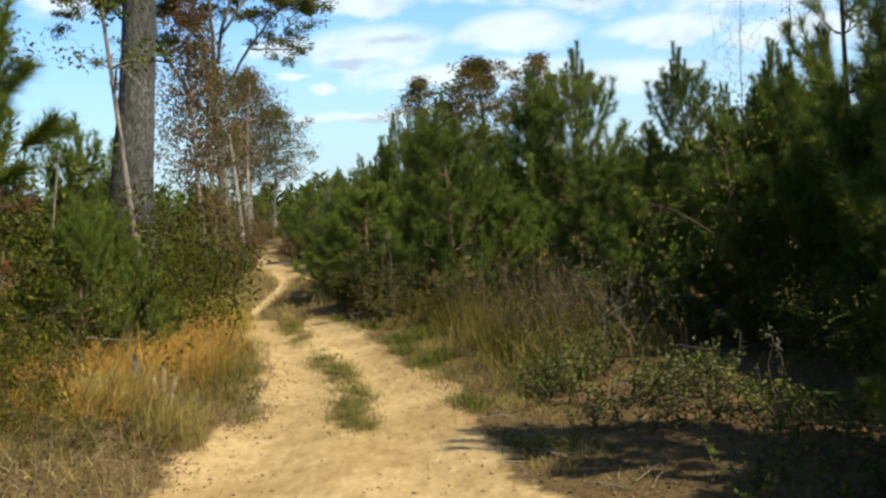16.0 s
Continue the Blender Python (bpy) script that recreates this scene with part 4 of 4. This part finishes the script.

---

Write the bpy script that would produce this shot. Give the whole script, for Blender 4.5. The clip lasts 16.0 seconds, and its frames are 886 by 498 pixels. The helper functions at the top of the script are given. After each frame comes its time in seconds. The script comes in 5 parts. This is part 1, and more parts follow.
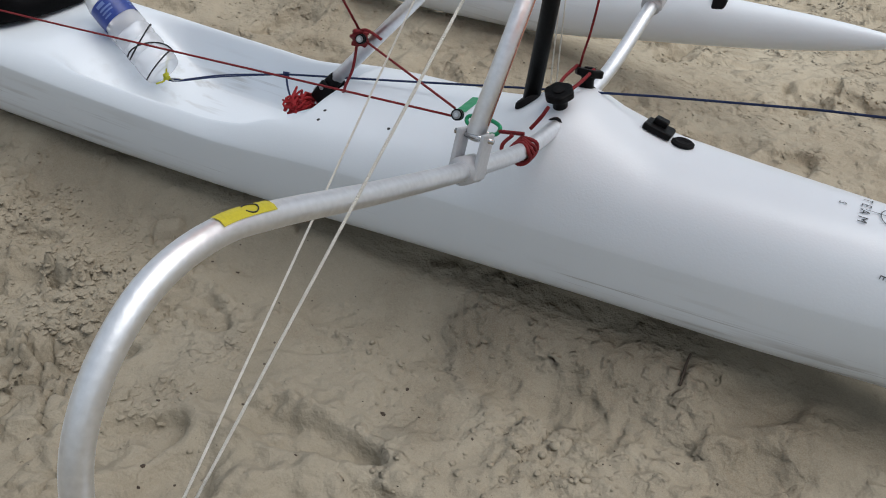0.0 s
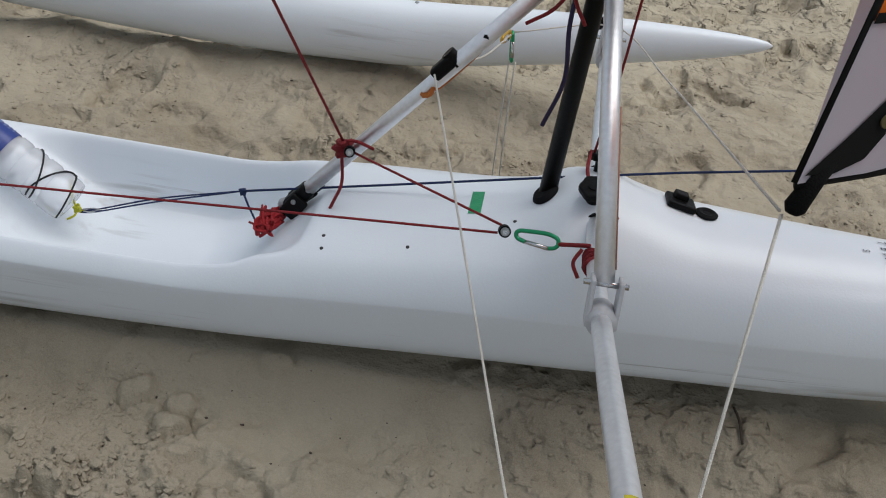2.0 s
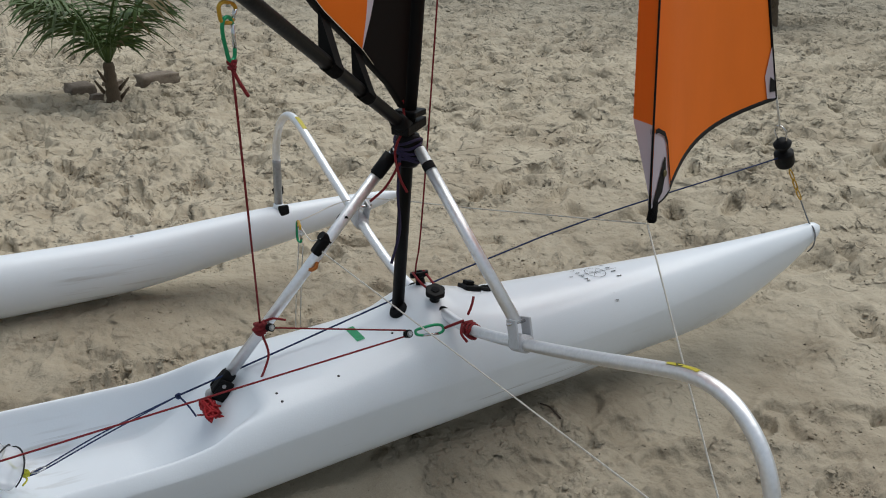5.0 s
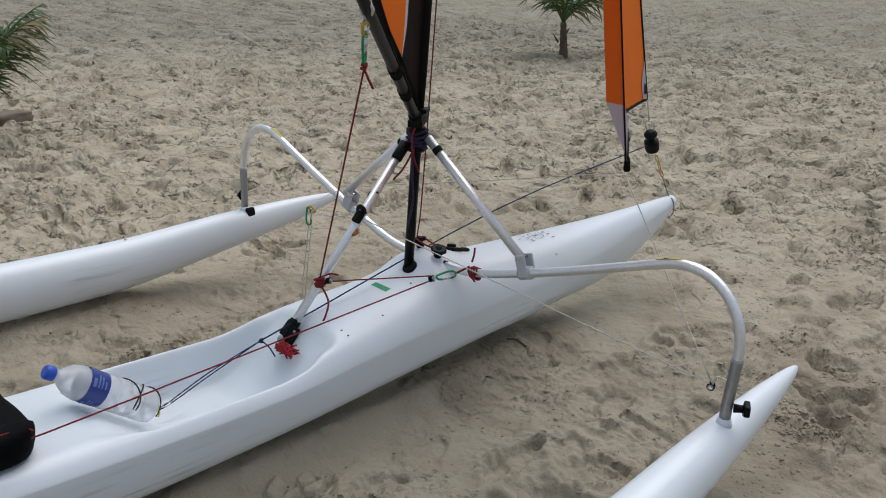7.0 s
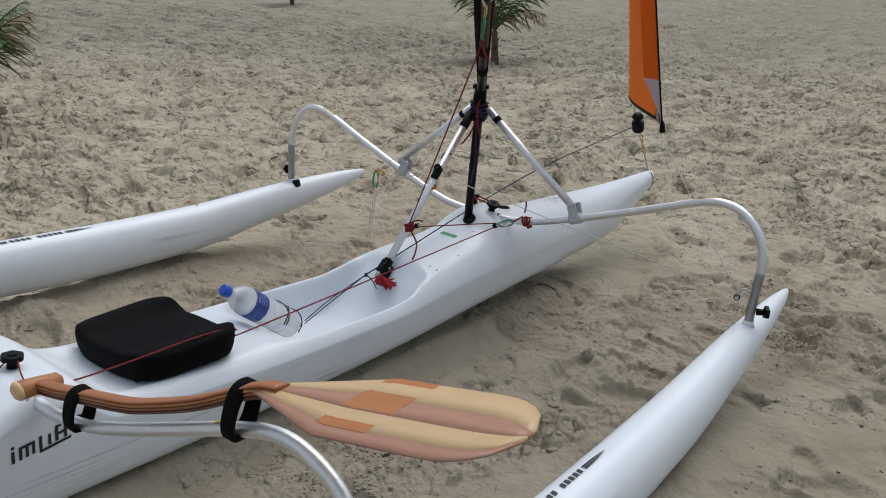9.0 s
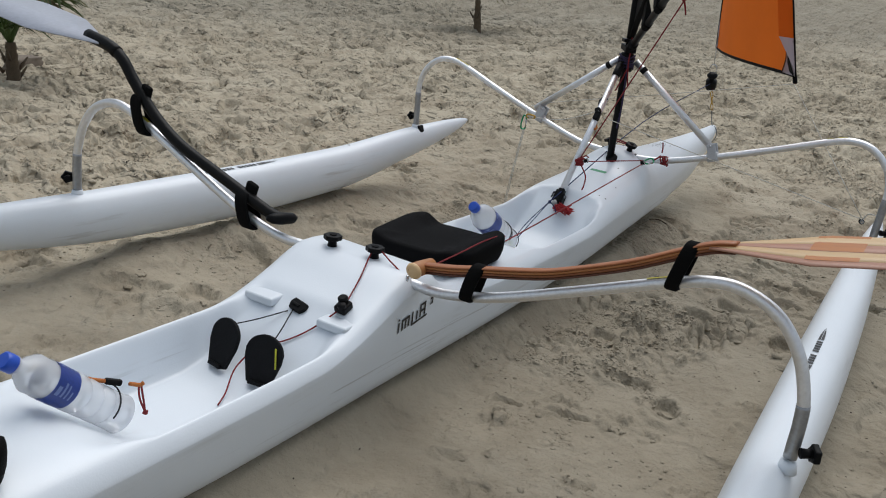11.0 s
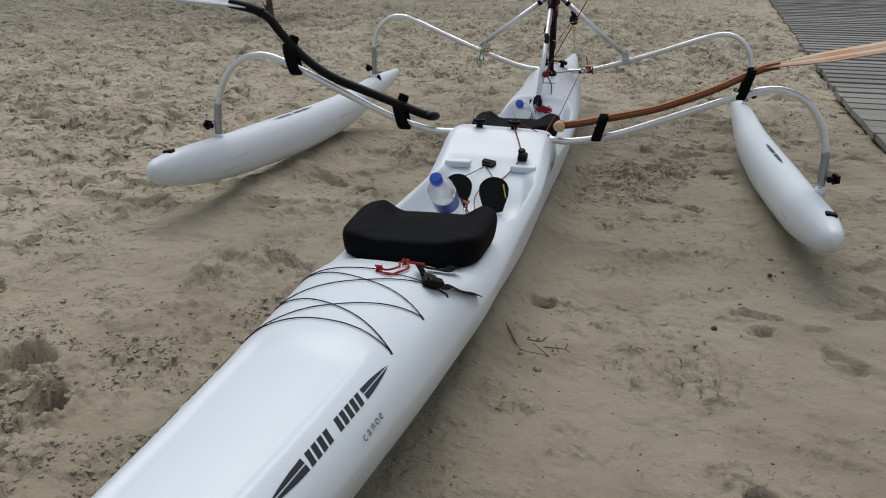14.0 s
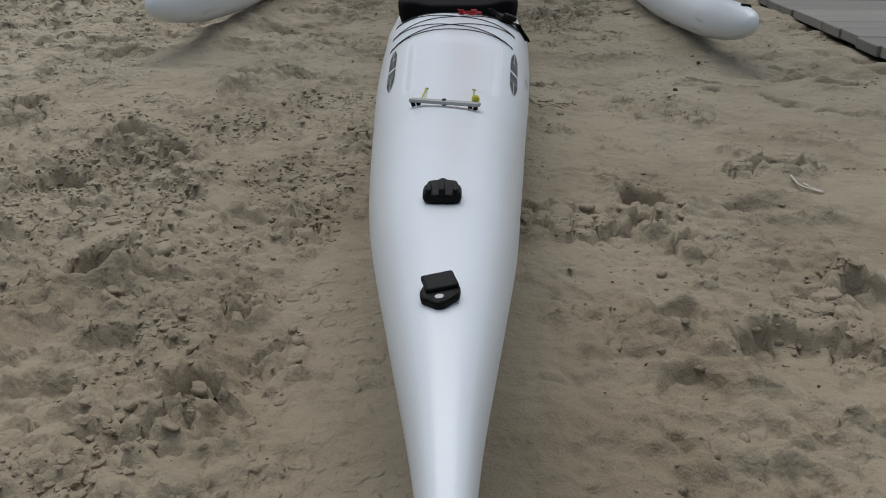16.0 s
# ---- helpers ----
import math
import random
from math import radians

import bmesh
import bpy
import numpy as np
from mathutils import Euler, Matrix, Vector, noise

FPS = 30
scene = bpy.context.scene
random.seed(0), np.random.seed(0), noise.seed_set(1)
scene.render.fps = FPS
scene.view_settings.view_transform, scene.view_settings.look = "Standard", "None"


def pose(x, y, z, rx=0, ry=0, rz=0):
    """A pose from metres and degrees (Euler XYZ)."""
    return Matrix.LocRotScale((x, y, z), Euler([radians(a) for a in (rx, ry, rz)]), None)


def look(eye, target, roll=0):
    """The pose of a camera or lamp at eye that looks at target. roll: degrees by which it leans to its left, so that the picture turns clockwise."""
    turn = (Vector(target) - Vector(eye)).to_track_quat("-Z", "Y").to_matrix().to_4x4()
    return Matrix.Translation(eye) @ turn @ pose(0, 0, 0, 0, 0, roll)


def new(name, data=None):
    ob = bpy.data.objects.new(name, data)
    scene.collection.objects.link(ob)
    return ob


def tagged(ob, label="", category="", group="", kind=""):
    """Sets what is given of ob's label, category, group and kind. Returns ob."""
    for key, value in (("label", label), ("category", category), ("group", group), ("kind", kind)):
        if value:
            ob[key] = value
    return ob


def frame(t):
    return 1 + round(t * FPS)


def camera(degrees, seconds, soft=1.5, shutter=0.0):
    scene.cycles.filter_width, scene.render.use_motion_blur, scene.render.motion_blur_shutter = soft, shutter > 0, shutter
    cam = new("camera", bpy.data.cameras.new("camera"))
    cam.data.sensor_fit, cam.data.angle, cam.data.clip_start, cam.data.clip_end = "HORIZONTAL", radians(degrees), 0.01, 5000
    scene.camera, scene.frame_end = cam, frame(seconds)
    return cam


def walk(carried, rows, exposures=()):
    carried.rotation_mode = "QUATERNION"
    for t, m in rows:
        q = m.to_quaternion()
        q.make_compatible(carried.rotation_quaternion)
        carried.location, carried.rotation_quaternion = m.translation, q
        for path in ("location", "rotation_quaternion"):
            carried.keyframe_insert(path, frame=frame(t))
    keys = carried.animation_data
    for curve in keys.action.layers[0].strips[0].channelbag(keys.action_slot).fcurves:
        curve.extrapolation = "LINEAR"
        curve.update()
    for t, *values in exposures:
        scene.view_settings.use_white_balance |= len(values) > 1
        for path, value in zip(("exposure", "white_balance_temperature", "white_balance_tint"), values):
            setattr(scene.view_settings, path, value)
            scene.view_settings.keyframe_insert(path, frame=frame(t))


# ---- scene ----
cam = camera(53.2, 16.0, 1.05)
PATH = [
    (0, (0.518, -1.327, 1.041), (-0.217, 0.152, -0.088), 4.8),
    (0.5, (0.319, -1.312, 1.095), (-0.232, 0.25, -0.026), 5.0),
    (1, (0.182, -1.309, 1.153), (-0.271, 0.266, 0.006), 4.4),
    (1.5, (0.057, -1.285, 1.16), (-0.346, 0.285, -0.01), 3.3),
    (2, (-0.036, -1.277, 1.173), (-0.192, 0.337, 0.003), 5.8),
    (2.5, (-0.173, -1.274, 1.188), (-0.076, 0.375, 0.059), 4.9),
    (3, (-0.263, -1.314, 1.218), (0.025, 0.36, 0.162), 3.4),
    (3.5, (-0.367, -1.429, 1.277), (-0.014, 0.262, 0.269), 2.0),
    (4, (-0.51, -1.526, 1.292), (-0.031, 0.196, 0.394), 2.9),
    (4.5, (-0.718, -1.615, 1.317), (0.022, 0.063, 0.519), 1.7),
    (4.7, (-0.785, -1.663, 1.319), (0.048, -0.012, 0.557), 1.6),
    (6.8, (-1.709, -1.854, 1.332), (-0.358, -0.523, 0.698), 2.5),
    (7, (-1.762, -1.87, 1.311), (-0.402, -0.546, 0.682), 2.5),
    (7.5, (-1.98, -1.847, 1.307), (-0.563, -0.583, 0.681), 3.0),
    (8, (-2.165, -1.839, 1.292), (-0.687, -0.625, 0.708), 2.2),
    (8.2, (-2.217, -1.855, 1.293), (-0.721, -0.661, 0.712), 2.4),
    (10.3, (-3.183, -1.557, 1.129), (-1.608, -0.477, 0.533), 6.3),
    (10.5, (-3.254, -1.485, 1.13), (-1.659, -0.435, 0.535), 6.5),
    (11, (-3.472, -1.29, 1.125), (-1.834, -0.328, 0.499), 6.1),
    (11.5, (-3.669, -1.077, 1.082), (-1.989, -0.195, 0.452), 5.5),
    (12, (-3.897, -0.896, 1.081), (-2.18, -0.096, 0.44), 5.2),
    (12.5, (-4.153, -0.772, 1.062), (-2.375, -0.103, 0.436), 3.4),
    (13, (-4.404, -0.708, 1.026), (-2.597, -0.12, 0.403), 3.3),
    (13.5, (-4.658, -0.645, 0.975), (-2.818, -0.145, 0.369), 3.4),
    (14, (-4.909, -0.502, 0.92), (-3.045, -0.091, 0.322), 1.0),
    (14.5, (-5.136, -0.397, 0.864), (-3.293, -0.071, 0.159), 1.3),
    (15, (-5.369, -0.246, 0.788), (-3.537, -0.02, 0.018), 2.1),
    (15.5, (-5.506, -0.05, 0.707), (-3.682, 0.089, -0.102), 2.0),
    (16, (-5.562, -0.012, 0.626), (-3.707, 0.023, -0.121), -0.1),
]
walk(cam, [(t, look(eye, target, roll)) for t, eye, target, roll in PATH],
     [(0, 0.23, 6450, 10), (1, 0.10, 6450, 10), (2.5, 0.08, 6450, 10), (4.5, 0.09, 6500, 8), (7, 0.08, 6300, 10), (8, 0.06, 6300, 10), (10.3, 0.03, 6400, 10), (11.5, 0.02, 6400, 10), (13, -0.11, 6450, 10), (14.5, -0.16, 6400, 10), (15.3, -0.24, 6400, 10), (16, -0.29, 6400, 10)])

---

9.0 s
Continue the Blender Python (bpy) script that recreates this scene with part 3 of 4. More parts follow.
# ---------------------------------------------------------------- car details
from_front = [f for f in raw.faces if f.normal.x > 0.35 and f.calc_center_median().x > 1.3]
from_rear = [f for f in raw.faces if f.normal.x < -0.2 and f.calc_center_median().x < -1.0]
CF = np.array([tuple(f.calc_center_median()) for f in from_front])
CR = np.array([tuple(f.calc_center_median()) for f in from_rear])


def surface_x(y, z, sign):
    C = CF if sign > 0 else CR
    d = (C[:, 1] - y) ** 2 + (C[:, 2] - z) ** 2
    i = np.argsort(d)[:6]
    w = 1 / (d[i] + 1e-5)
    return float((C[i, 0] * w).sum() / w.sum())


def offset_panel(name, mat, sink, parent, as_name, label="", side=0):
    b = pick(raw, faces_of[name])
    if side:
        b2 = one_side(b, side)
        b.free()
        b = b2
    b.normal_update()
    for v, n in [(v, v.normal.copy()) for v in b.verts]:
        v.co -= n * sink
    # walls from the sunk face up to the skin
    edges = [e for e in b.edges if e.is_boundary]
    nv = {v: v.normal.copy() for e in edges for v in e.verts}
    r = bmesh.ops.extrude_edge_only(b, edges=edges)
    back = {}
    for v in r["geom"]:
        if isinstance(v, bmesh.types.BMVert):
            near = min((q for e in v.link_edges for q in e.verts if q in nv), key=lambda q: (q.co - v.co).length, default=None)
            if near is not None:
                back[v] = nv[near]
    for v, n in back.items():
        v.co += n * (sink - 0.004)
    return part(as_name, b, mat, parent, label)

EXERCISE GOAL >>
Establish how many lines of the material above hold the word "render". Nothing but the count should be returned.

TASK SOLUTION >>
2